NL

Come From Away effect: Big Apple residents want bite of N.L., says tourism operator

A local tourism operator says the province should capitalize on the interest piqued by the Broadway production of Come From Away, and have direct flights to New York.

Jill Curran says she'd like to see direct flights to New York to capitalize on the interest

The owner of Newfoundland's Maxxim Vacations says her booth was extra popular at this year's New York Times Travel Show, which she credits in large part to the Come From Away Broadway musical. (Twitter/@maxximvacations)

A Newfoundland tourism operator says the province should carve out a flight path south of the border to tap into its potential to draw visitors. 

Jill Curran, owner of Maxxim Vacations and Lighthouse Picnics, says she'd like to see a direct return flight to New York City or New Jersey, where she said the landscape has completely changed since Come From Away, a show about Gander, N.L.'s response during attacks on the World Trade Center, premiered on Broadway.

Jill Curran is the owner of Maxxim Vacations and Lighthouse Picnics. (CBC)

Curran said the loss of a seasonal WestJet flight from St. John's to London's Gatwick Airport — criticized by some as a damper on tourism — won't have a big impact on her business, since most of her customers are from the United States or Canada.

​Curran and some of her staff were recently in New York City for the annual New York Times Travel Show, where she said the response at her booth this year gives her a lot of optimism about the tourism product that Newfoundland and Labrador offers.

"I think we are so, so fortunate. We're ahead in so many areas in our experiential tourism product," she told CBC Radio's On The Go. "There is a lot of opportunities to grow the marketplace."

Somewhere, in the middle of nowhere

At the Maxxim booth this year, Curran included a small logo for the Come from Away production, which she said drew countless people who had seen the show and wanted to know more about Canada's most eastern province.

"This year, the Come From Away story added a whole new element to our awareness and the market's awareness of us as a destination," she said.

"We were all feeling very overwhelmed, extremely proud and the recognition of our province through that show in that marketplace was just unbelievable."

Come From Away, the musical about 7,000 passengers being stranded in Gander, N.L, on Sept. 11, 2001, has helped put an international spotlight on Newfoundland and Labrador in the last few years. (Matthew Murphy/The Canadian Press)

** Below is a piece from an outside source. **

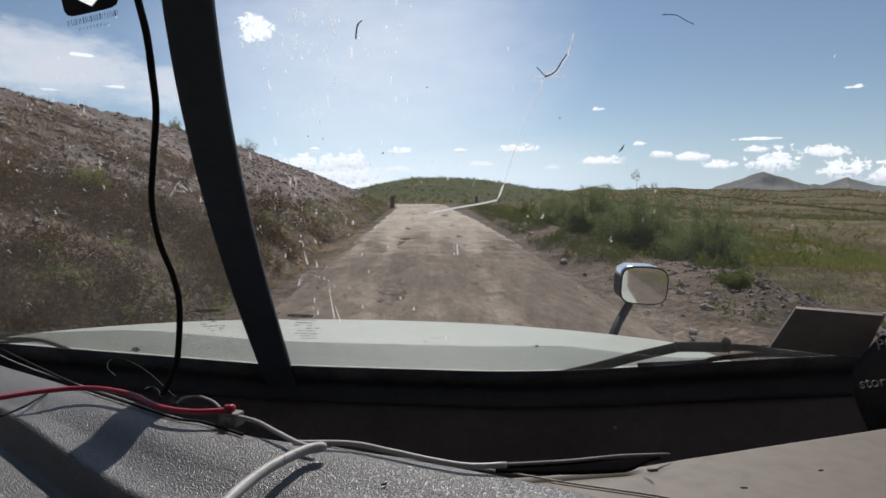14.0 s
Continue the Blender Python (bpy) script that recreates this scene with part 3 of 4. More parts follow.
# ---- scatter: stones, grass, scrub ----
def scatter_mesh(name, tris, mat):
    """tris: an array of triangles, n x 3 x 3."""
    v = tris.reshape(-1, 3)
    me = bpy.data.meshes.new(name)
    n = len(v)
    me.vertices.add(n)
    me.vertices.foreach_set("co", v.astype(np.float32).ravel())
    me.loops.add(n)
    me.loops.foreach_set("vertex_index", np.arange(n, dtype=np.int32))
    me.polygons.add(n // 3)
    me.polygons.foreach_set("loop_start", np.arange(0, n, 3, dtype=np.int32))
    me.update(calc_edges=True)
    me.materials.append(mat)
    return me


def tufts(px, py, size, blades, rng, lean=0.5, thin=0.05):
    """Upright blades round each place."""
    n = len(px)
    pz = land(px, py)
    a = rng.rand(n, blades) * 2 * np.pi
    s = size[:, None] * (0.5 + 0.7 * rng.rand(n, blades))
    off = size[:, None] * 0.35 * rng.rand(n, blades)
    bx, by = px[:, None] + off * np.cos(a), py[:, None] + off * np.sin(a)
    bz = np.repeat(pz[:, None], blades, 1) - 0.03
    w = s * thin * (0.7 + 0.6 * rng.rand(n, blades))
    out = lean * s * rng.rand(n, blades)
    tip = np.stack([bx + out * np.cos(a), by + out * np.sin(a), bz + s], -1)
    b1 = np.stack([bx - w * np.sin(a), by + w * np.cos(a), bz], -1)
    b2 = np.stack([bx + w * np.sin(a), by - w * np.cos(a), bz], -1)
    return np.stack([b1, b2, tip], 2).reshape(-1, 3, 3)


def leaf_balls(cx, cy, cz, rad, leaves, rng, leaf=0.12, flat=0.8):
    """Loose heaps of small leaves, thinner outwards, with an uneven outline."""
    n = len(cx)
    d = rng.normal(size=(n, leaves, 3))
    d /= np.linalg.norm(d, axis=2, keepdims=True)
    lobes = 0.75 + 0.35 * np.sin(3 * d[..., 0] + rng.rand(n, 1) * 6) * np.sin(2.5 * d[..., 1] + rng.rand(n, 1) * 6)
    r = rad[:, None] * (0.35 + 0.65 * rng.rand(n, leaves) ** 0.6) * lobes
    c = np.stack([cx, cy, cz], -1)[:, None, :] + d * r[..., None] * np.array([1, 1, flat])
    c[..., 2] = np.maximum(c[..., 2], (cz - rad * flat * 0.9)[:, None])
    e1 = rng.normal(size=(n, leaves, 3))
    e1 /= np.linalg.norm(e1, axis=2, keepdims=True)
    e2 = np.cross(e1, rng.normal(size=(n, leaves, 3)))
    e2 /= np.linalg.norm(e2, axis=2, keepdims=True) + 1e-9
    s = (leaf * rad)[:, None, None] * (0.6 + 0.8 * rng.rand(n, leaves, 1))
    return np.stack([c - e1 * s, c + e1 * s * 0.8 + e2 * s * 0.25, c + e2 * s * 0.55], 2).reshape(-1, 3, 3)


def shards(px, py, size, rng, sink=0.3):
    """Broken stones: squashed eight-sided lumps, each of its own shape."""
    n = len(px)
    pz = land(px, py)
    base = np.array([(1, 0, 0), (0, 1, 0), (-1, 0, 0), (0, -1, 0), (0, 0, 1), (0, 0, -1)], float)
    faces = np.array([(0, 1, 4), (1, 2, 4), (2, 3, 4), (3, 0, 4), (1, 0, 5), (2, 1, 5), (3, 2, 5), (0, 3, 5)])
    v = base[None] + rng.uniform(-0.45, 0.45, (n, 6, 3))
    v = v * np.stack([0.6 + 0.5 * rng.rand(n), 0.6 + 0.5 * rng.rand(n), 0.35 + 0.4 * rng.rand(n)], -1)[:, None, :] * size[:, None, None]
    a = rng.rand(n) * 6.28
    ca, sa = np.cos(a)[:, None], np.sin(a)[:, None]
    v = np.stack([v[..., 0] * ca - v[..., 1] * sa, v[..., 0] * sa + v[..., 1] * ca, v[..., 2]], -1)
    v += np.stack([px, py, pz + size * (0.45 - sink)], -1)[:, None, :]
    return v[:, faces].reshape(-1, 3, 3)


def stuff(name, tris, mat, label, category):
    return tagged(new(name, scatter_mesh(name, tris, mat)), label, category, kind="stuff")


rng = np.random.RandomState(5)


def band(n, y0, y1, u0, u1, power=1.0):
    y = y0 + (y1 - y0) * rng.rand(n) ** power
    u = u0 + (u1 - u0) * rng.rand(n)
    return u + road_x(y), y


def off_berm(x, y):
    """Away from the bare dirt berm on the shoulder."""
    return ((x - 7.0) / 2.3) ** 2 + ((y - 13.0) / 5.0) ** 2 > 1


def patchy(x, y, size, seed, keep):
    return bumps(x, y, size, seed, 3) > keep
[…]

Curran has been in regular contact with airlines and the St. John's Airport Authority about her experiences in the hopes they anticipate a spike in demand and bring a direct flight back to the New York area.

"I think this was monumental in the number of interested parties we had this year as opposed to other years," Curran said.

"We're poised in our industry to see great things over the coming years and see a lot of growth for sure."